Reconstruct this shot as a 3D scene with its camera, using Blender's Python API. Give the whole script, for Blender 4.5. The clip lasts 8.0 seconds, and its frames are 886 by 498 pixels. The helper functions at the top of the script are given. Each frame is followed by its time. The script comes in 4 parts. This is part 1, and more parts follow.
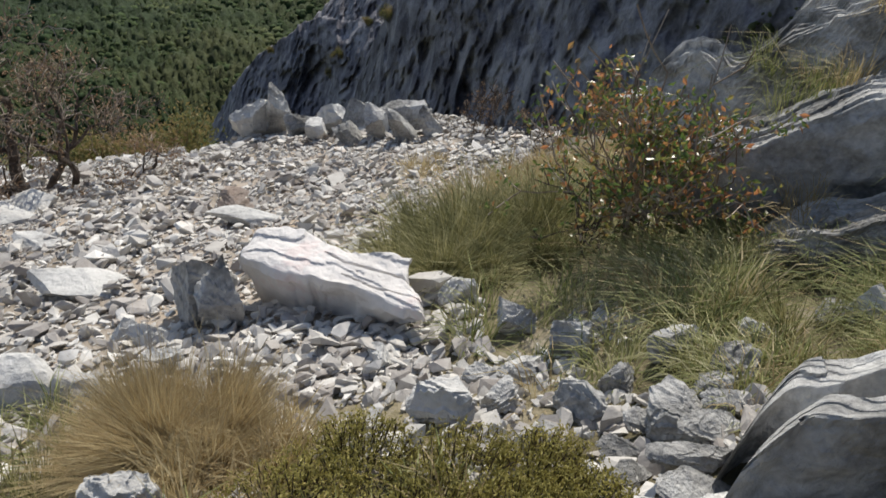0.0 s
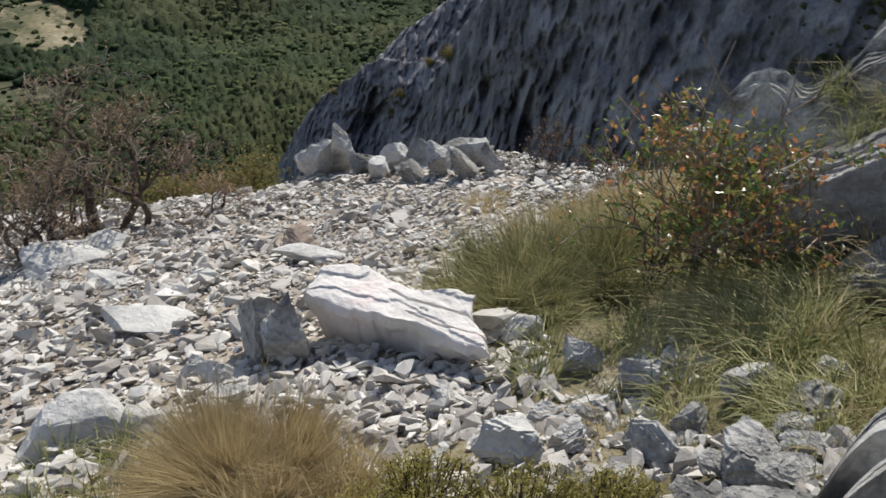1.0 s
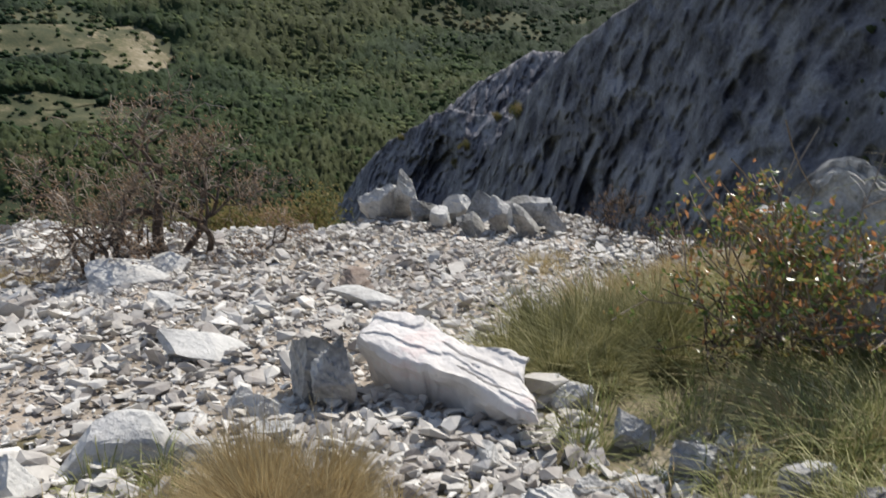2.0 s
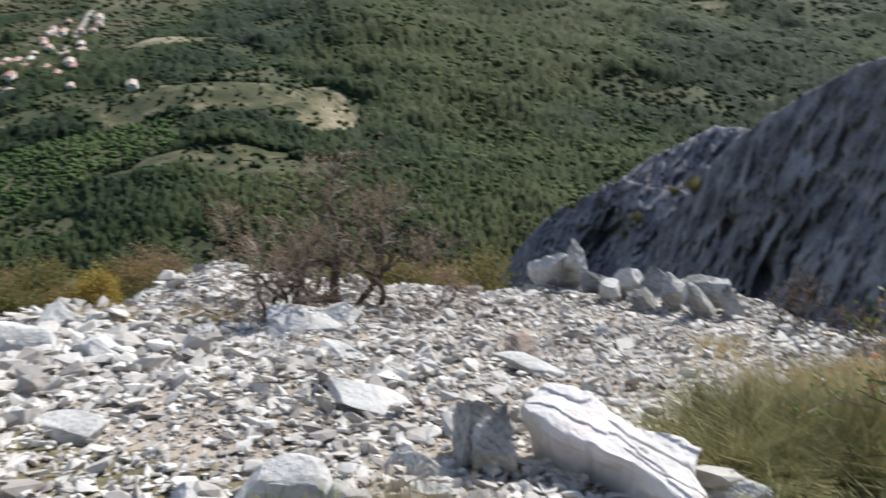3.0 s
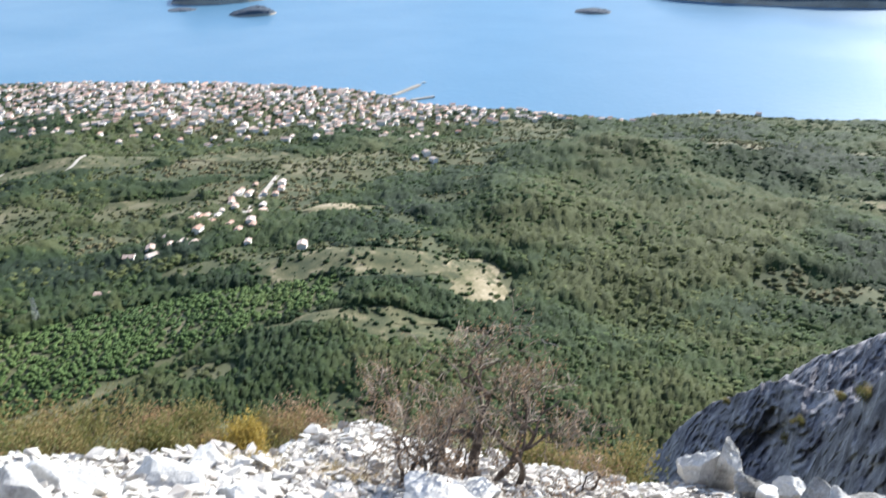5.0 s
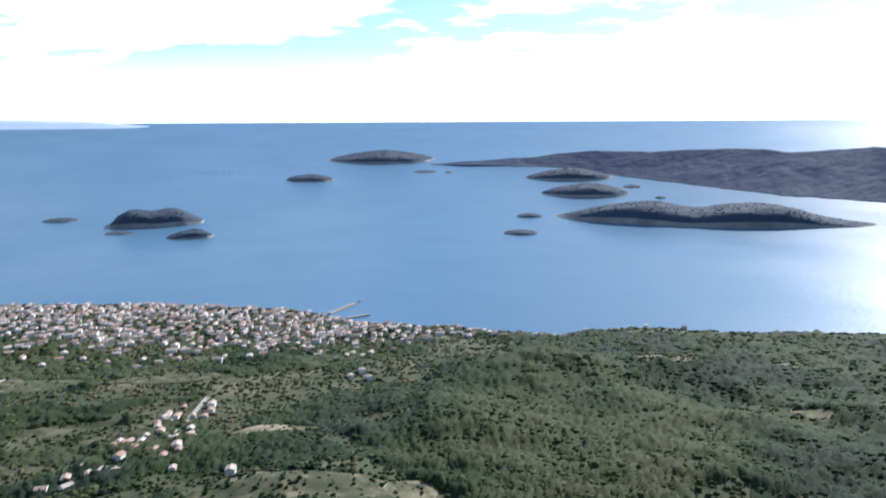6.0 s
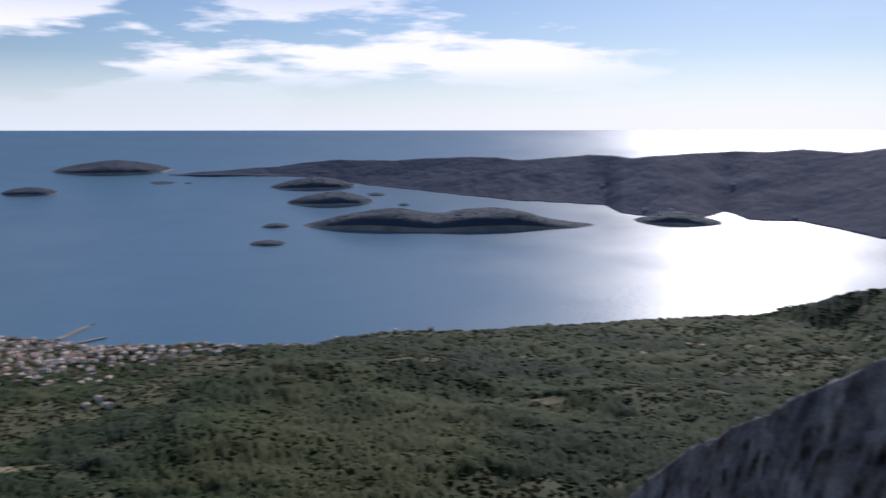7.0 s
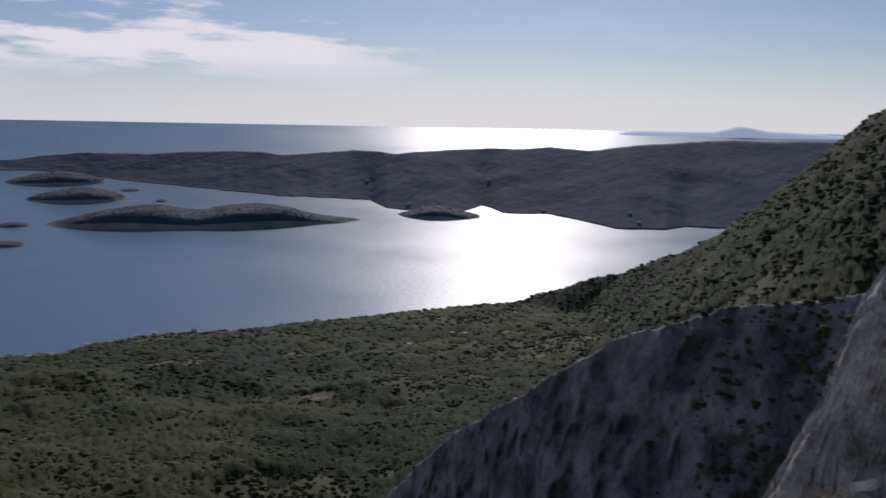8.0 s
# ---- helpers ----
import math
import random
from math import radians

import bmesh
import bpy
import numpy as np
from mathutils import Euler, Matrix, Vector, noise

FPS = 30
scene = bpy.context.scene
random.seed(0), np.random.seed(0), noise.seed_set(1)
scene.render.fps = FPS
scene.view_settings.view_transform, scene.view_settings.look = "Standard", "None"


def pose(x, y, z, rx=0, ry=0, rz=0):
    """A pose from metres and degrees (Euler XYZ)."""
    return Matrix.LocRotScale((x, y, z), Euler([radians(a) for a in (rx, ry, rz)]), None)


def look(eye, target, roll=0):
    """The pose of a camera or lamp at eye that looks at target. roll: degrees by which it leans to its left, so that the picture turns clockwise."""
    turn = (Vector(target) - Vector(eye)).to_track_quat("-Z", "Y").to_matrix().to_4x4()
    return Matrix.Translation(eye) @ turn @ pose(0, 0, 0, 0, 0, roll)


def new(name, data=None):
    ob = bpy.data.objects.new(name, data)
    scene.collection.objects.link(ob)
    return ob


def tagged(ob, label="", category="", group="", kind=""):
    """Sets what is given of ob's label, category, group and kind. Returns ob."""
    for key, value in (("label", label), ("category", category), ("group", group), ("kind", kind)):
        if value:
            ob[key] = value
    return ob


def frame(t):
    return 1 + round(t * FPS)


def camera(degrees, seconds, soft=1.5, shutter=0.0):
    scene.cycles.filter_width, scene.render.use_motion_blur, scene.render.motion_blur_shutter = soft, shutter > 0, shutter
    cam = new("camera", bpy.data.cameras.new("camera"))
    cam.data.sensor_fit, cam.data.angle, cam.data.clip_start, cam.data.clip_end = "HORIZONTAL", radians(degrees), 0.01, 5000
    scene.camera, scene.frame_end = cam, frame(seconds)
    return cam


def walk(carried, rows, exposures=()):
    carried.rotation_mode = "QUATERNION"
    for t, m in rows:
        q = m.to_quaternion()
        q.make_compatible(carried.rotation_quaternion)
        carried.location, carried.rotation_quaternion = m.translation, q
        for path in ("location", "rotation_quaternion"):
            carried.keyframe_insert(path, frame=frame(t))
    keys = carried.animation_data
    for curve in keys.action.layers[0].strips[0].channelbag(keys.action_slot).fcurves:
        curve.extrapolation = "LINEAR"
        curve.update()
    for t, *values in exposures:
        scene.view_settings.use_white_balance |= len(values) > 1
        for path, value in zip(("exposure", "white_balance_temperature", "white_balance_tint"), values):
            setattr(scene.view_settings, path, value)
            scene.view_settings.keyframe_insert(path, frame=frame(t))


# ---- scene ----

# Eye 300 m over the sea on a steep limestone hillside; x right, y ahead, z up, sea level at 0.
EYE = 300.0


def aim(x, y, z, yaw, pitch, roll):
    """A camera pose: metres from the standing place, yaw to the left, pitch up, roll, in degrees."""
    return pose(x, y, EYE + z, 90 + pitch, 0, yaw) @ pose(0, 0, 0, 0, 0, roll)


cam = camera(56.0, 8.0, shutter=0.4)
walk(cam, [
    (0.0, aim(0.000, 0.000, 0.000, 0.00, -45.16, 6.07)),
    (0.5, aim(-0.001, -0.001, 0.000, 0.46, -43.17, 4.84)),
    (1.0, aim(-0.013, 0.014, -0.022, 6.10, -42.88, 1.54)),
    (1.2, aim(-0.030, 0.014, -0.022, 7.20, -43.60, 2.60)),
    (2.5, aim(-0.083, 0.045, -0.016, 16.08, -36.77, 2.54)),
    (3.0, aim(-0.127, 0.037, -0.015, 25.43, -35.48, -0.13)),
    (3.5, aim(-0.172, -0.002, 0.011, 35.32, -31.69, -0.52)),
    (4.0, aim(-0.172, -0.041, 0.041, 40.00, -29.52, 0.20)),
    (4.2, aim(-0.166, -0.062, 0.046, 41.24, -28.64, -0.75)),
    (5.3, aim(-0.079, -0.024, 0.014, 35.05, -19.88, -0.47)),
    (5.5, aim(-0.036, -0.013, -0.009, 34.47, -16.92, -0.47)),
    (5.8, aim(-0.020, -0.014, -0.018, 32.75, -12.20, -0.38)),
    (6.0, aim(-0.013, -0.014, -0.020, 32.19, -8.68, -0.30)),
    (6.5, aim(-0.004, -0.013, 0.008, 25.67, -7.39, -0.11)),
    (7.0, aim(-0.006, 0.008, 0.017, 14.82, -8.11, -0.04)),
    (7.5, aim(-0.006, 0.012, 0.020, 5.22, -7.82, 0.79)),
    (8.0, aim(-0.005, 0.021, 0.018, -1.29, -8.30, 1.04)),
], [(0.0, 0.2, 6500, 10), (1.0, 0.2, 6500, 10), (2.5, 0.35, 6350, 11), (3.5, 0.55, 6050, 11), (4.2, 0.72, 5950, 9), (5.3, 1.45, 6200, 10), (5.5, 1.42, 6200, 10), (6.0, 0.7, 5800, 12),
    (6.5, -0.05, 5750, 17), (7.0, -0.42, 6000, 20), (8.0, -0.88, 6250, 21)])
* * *
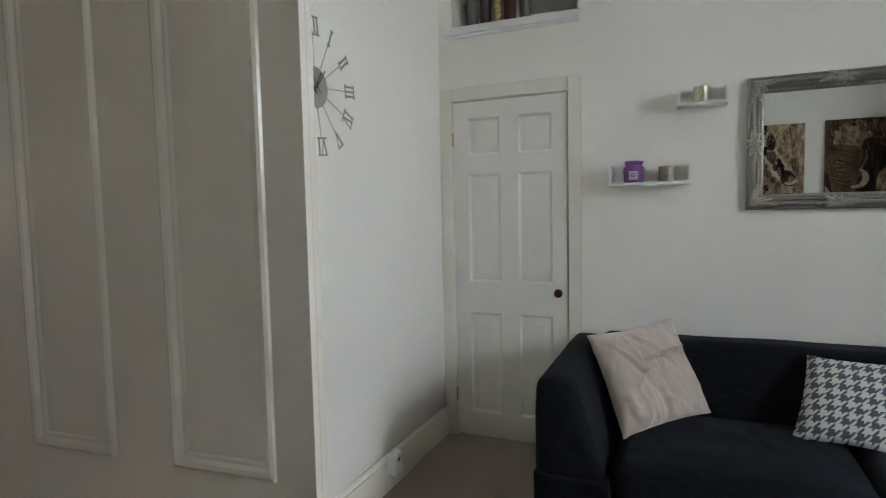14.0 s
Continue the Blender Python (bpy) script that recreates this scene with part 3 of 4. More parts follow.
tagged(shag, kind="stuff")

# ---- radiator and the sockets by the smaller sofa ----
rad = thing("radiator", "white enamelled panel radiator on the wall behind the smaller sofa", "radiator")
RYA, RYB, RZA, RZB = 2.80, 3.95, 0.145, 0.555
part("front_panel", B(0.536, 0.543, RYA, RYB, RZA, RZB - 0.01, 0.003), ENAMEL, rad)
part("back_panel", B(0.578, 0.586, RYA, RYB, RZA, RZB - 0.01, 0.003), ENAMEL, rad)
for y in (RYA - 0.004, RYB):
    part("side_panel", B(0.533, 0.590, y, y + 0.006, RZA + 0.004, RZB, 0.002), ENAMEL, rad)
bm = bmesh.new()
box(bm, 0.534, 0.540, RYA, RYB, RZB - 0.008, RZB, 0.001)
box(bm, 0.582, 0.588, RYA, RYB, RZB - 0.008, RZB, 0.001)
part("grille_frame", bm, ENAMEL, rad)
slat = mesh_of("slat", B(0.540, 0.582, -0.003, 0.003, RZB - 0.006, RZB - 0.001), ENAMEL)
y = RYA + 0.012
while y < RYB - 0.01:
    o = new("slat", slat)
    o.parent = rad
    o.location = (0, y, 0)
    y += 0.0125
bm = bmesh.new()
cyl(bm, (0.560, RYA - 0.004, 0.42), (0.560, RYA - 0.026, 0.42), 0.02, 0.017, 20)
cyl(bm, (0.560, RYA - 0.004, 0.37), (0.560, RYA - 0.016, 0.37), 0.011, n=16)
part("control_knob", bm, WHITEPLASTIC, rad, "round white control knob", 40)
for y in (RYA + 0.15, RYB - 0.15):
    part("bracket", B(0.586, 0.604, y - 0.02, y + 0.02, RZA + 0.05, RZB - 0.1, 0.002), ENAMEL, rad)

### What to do
Using the data above, which lines fall from the one with "Reconstruct this shot" through the one with "from mathutils import"? Repeat them exactly, ends included, minus any pictures.

### Response
Reconstruct this shot as a 3D scene with its camera, using Blender's Python API. Give the whole script, for Blender 4.5. The clip lasts 8.0 seconds, and its frames are 886 by 498 pixels. The helper functions at the top of the script are given. Each frame is followed by its time. The script comes in 4 parts. This is part 1, and more parts follow.
0.0 s
1.0 s
2.0 s
3.0 s
5.0 s
6.0 s
7.0 s
8.0 s
# ---- helpers ----
import math
import random
from math import radians

import bmesh
import bpy
import numpy as np
from mathutils import Euler, Matrix, Vector, noise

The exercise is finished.